The old is new again. The best security is an old-fashioned vegetable garden. The cost is minimal. And now – May-June – is the time, as plenty of rain has softened the earth, making digging a lot easier. Get a sharp spade, one with a short handle. This way you lift with your hips, avoiding a ‘back-breaking’ experience.
Choose a sunny patch, away from trees. Cut the grass there to the very roots, which makes turning the soil a lot easier. Shake out the sod, releasing the good earth into the dug portion. Put the grass and roots into a compost bin. Compost must be an important ingredient of your soil. If you don’t have a compost bin, start one today: put in leaves, grass cuttings, left over food, peals and all organic material. Keep the contents wet so that they disintegrate easier.
Where I live spring time comes with one obstacle: black flies. Let them bite you. After a few years you will become immune to their sting at least that is my experience. God made everything for a purpose, perhaps black fly bites strengthen our immune system, but they certainly help as pollinators and with bees in short supply, even black flies can be a blessing.
Once you have dug that patch, braved the pesky flies, endured that tired back and blisters in your hands and loosened the soil, you are ready to plant. For a start I would recommend green beans, onions, red beets, carrots, as well as a variety of cabbage plants. If you have room, plant some potatoes as well. Of course, tomatoes and squash plants are a cinch.
Remember that variety is essential. Any meal should have three colors: green salads, red beets, and orange carrots, for instance: the more colors on your plate the better. Michael Pollan, in his book “In Defense of Food: An Eater’s Manifesto,” says, in a nutshell, “Eat food. Not too much. Mostly Plants.” He also says that much of what we buy in the store is not food as much as ‘foodish’, quasi-edible substances made for long shelf-life rather than nutrition and taste. When you grow your own, you know what you get.
Most vegetables are easy to grow. Green beans need little care. Carrots need a sandy soil and, since the seeds are so tiny, constant watering until the greens break through the surface.
Potatoes attract Colorado potato beetles. I handpick these creatures and if there are too many I dust the plants with a friendly pesticide, which I also sprinkle on my broccoli and cabbages. Kale, a very healthy dark green plant, is the least trouble-prone.
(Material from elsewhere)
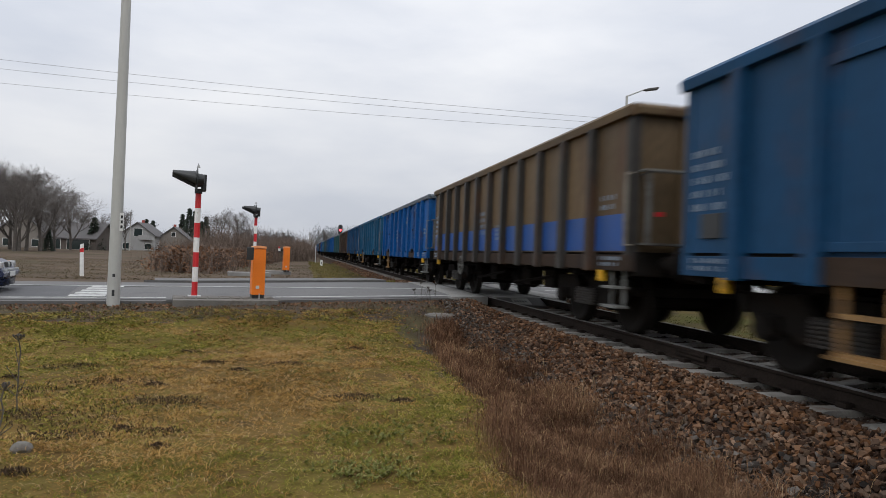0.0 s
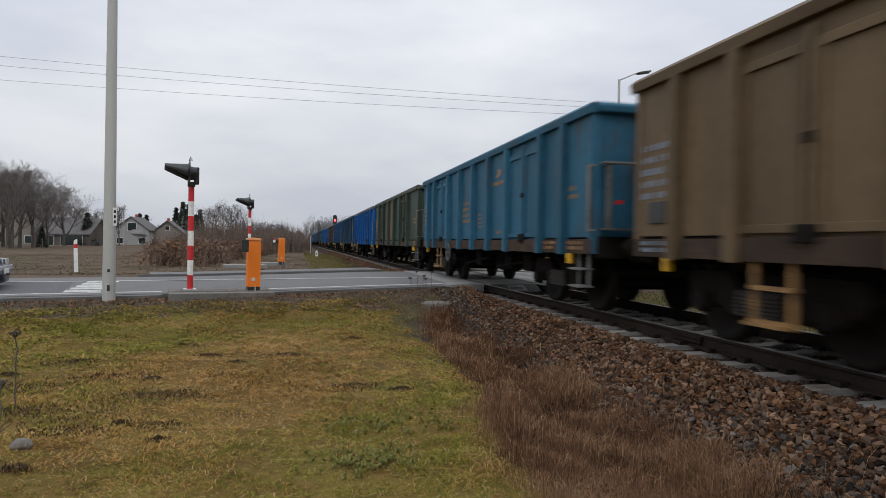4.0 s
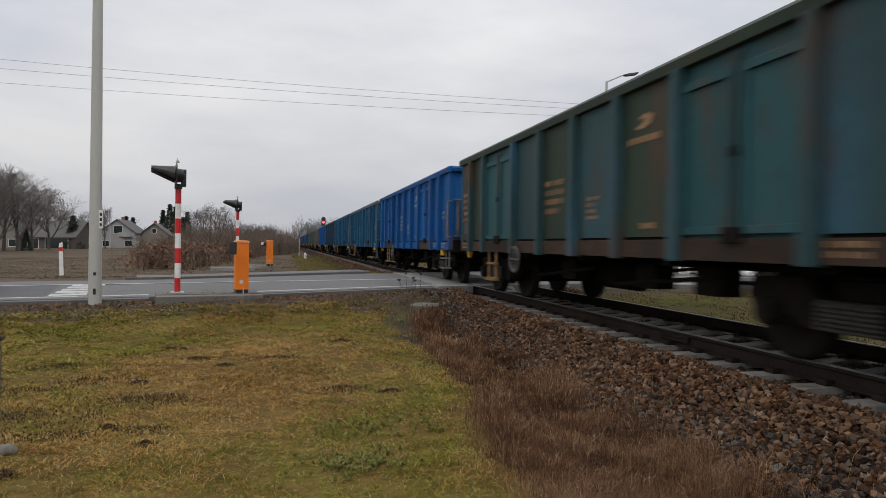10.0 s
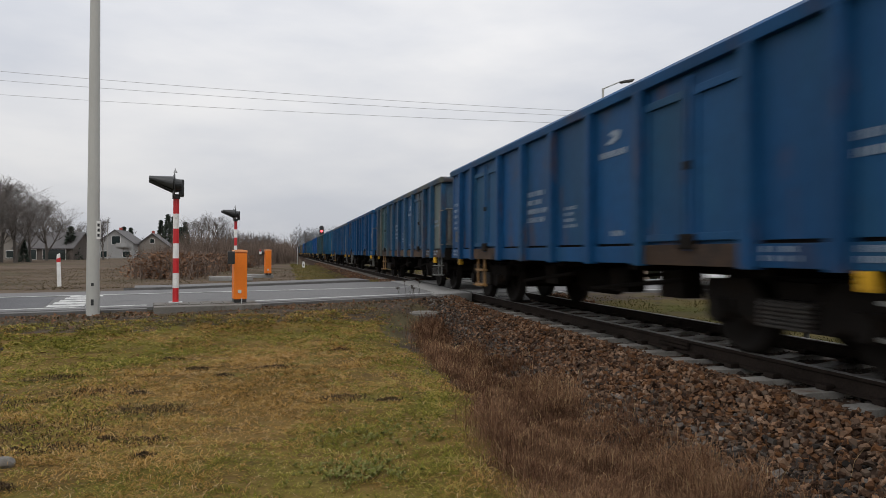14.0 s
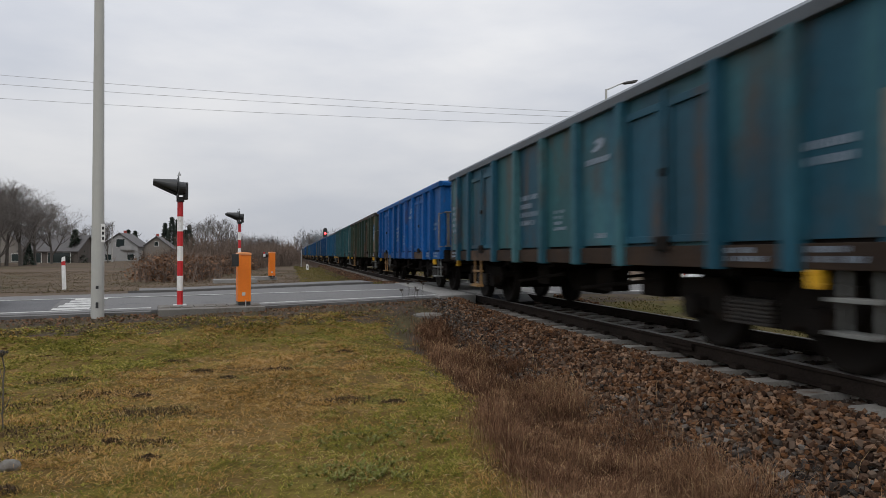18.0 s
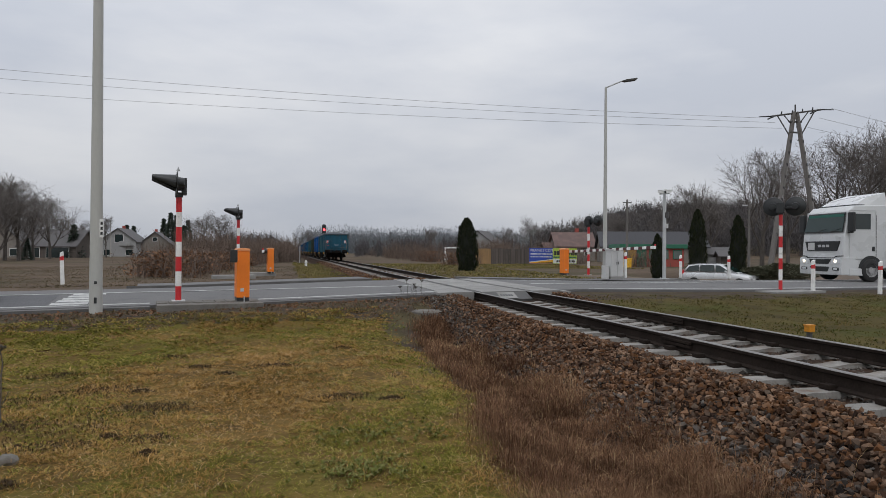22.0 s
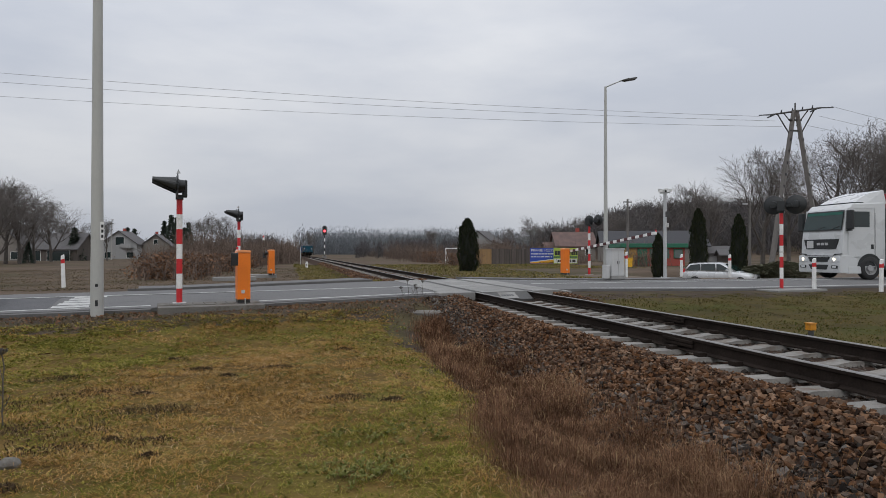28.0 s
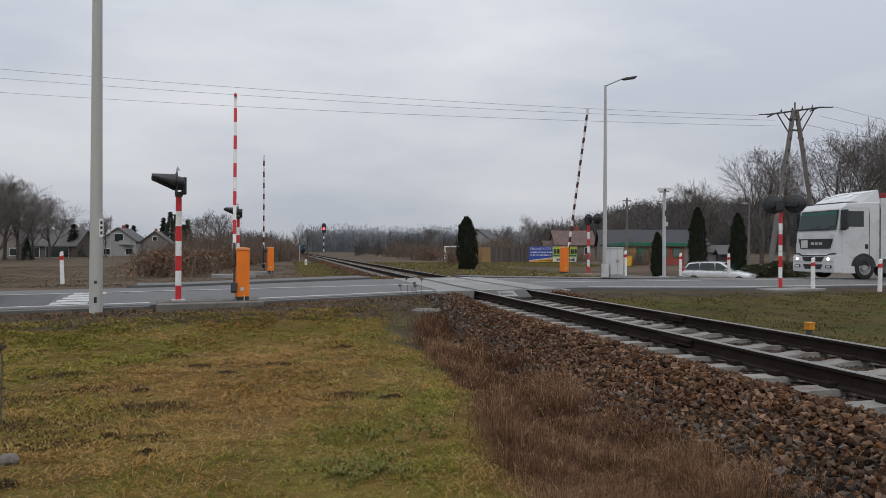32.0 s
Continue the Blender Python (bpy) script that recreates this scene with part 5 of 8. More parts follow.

So do yourself a favor, engage in a wholesome exercise, grow your own and prevent a lot of polluted air from happening, while enriching your table with nutritious fare. An all-around win-win situation.
I am city-bred, first generation. All our kids are in the city, Toronto, Hamilton, Minneapolis, Santa Fe, Greater Kitchener area: for them the city begs as the jobs are there. I was fortunate to make a good living away from urban North America.